Legendary Mission of Burma rocks on

 

November 24, 2002

POP MUSIC REVIEW BY JIM DEROGATIS

What becomes a legend most? In rock 'n' roll, the legendary bands that regroup decades after their prime invariably fare best when they eschew nostalgic posing in favor of straightforward power, and when they were ahead of their time in the first place.

This was certainly the case with the revered Boston trio Mission of Burma, which played its first show in Chicago in 20 years Friday before a packed house at Metro.

With a handful of influential releases in the early '80s, Burma was one of the missing links between the artier vanguard of the original punk explosion (Wire, Pere Ubu, the Buzzcocks) and the alternative explosion of the mid-'90s (echoes of its innovative sound could be heard in bands ranging from the Pixies to Nirvana, and Moby famously covered the band's best-known song, "That's When I Reach for My Revolver").

Original members Roger Miller (guitar and vocals), Clint Connelly (bass and vocals) and Peter Prescott (drums and vocals) first reunited last year, and they've played only a handful of shows since, with Chicagoan Robert Weston replacing the band's original sonic guru, Martin Swope, on sound mixing and tape loops.

In that time, the group has looked forward as well as back. During two 10-song sets Friday, it offered an impressive batch of strong new songs, as well as performing nearly all of the tunes that it was most famous for in its original heyday ("Revolver," of course, as well as "Academy Fight Song," "This Is Not A Photograph," "Fame and Fortune," "Trem Two" and "That's How I Escaped My Certain Fate").

The hallmarks of Burma's sound were always the busy, fractured, herky-jerk rhythms (think Keith Moon reinvented as a punk minimalist), the amazingly effective harmony vocals, and the interplay between Connelly's ultra-melodic bass and Miller's vast array of tortured industrial guitar shrieks, squeals and drones (think of Pete Townshend covering Karlheinz Stockhausen).

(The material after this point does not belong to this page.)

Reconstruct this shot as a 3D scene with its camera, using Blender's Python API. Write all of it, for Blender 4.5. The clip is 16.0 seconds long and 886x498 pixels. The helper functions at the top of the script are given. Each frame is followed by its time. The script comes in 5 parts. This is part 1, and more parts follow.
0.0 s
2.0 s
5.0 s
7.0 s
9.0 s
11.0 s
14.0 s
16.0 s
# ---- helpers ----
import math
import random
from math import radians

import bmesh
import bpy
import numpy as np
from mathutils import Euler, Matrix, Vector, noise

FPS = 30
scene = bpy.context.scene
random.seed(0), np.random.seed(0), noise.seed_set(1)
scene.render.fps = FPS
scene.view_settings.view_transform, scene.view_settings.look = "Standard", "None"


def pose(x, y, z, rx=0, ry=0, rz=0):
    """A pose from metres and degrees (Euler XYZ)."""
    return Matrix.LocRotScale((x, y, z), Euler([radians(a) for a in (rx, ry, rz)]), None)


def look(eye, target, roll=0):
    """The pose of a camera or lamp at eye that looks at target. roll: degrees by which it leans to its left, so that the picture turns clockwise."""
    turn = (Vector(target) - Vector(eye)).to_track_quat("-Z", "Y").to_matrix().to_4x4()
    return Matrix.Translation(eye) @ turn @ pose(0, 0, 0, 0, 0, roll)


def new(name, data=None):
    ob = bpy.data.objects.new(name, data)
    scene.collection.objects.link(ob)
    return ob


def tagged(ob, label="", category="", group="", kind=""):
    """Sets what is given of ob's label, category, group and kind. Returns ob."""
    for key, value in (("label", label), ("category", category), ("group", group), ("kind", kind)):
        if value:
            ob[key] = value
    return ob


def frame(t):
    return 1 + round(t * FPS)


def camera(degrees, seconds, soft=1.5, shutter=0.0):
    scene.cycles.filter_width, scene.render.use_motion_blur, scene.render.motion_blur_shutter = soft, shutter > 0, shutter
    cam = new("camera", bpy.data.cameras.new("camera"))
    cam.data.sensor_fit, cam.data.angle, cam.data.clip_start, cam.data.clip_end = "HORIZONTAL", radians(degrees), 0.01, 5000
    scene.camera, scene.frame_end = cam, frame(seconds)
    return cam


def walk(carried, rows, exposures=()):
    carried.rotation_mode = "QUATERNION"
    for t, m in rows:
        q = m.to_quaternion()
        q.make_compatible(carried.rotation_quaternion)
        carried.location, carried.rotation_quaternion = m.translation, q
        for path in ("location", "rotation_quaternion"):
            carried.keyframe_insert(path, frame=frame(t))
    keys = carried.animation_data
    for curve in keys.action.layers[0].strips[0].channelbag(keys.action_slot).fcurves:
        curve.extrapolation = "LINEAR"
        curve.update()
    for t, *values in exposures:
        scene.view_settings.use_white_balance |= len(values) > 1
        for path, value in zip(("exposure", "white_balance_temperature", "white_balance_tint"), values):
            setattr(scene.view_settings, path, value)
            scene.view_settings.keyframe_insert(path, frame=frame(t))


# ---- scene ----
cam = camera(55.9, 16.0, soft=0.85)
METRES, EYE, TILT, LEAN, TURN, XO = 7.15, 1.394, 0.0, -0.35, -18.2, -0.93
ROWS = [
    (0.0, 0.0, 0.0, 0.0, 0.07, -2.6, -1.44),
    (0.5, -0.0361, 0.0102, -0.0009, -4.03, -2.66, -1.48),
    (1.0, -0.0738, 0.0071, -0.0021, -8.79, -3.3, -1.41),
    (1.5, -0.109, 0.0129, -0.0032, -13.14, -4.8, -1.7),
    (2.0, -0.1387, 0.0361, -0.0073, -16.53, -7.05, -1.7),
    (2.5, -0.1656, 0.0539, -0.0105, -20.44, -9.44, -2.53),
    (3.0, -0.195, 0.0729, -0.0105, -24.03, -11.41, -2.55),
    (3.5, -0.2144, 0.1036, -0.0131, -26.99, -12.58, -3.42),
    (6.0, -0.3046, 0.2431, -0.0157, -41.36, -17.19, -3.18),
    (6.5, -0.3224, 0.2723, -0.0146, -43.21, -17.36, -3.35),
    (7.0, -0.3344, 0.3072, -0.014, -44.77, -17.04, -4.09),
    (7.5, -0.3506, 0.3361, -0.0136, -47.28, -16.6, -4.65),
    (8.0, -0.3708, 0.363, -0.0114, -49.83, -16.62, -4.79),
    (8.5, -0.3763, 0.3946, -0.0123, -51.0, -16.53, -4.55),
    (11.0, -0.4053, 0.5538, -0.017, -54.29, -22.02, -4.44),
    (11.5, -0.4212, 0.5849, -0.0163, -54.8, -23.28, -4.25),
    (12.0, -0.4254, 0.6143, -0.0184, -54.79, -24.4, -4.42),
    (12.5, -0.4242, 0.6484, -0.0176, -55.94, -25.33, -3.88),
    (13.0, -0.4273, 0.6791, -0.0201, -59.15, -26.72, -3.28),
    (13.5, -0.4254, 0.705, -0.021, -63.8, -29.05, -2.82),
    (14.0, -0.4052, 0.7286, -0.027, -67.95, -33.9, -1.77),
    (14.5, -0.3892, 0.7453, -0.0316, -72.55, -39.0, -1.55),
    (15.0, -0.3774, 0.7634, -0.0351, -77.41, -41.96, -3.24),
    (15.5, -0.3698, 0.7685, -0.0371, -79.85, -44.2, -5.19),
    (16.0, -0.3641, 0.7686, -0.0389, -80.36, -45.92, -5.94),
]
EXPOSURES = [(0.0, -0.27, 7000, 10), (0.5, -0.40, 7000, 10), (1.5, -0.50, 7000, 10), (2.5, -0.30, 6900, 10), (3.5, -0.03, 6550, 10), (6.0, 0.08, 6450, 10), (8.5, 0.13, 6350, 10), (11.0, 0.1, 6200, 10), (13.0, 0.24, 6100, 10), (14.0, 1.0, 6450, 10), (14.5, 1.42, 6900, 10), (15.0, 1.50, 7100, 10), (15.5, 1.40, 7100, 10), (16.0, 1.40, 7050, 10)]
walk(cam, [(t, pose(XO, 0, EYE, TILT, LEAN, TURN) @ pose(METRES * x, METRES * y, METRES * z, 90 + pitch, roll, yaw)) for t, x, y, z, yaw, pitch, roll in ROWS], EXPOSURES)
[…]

The latter reference isn't as pretentious as you might think: Steeped in the classical avant garde, Miller brought sophisticated concepts of dissonance and odd tonalities to the band's hard-core punk drive (which mainly came from Prescott) and indelibly strong melodies (which mainly came from Connelly, the band's secret weapon in the "pop" department).

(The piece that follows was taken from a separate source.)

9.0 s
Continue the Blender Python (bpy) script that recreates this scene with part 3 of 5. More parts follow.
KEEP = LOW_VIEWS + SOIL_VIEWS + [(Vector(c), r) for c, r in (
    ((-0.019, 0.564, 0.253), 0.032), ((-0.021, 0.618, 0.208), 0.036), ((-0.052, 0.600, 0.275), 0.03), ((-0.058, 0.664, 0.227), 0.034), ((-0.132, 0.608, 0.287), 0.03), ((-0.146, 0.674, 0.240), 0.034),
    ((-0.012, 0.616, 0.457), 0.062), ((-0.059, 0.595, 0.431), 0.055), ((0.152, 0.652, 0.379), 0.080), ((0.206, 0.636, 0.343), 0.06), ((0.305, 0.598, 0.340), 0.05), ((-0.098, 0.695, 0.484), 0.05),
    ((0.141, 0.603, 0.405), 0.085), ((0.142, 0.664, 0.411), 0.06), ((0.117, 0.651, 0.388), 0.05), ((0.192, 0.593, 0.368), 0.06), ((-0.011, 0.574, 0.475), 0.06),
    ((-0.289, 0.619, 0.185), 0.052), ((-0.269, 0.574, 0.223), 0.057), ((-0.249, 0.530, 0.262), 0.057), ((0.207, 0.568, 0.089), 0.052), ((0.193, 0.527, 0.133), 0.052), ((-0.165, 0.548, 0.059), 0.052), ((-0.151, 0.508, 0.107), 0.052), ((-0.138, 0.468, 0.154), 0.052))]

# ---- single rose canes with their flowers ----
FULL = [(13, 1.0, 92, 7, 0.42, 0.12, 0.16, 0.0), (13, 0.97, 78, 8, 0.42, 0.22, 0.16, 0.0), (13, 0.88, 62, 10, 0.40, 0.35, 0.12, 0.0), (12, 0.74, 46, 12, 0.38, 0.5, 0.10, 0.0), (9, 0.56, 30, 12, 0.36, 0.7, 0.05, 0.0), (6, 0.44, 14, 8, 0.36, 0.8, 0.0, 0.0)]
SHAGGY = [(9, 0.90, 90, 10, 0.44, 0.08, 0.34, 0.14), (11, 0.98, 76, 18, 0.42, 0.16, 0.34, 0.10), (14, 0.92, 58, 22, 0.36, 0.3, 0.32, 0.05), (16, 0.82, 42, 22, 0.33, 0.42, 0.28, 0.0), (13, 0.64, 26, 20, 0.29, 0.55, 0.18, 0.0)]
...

All of those elements were still in place and still interacted magically, and the musicians have lost none of their enthusiasm for this special formula. Though Prescott played behind a Plexiglas shield and Miller wore industrial-strength headphones to guard his ears (he suffers from tinnitus, which is the reason why the group originally disbanded), the now 40-something rockers hurled themselves about the stage with wild abandon, clearly drawing energy from these timeless songs, and thoroughly enjoying playing them for an appreciative audience that thought it would never have the opportunity to hear this material live again.

"Where do dreams go wrong?" Connelly asked in the haunting chorus of the last song in the group's second set, before it returned for two well-deserved encores.

One of the cornerstone bands of '80s indie-rock, Mission of Burma never achieved the huge success won by many of the bands that it inspired. But the group's dream of intelligent, crushingly powerful and marvelously inventive rock lives on, and we can only hope that its future is as bright as its storied past.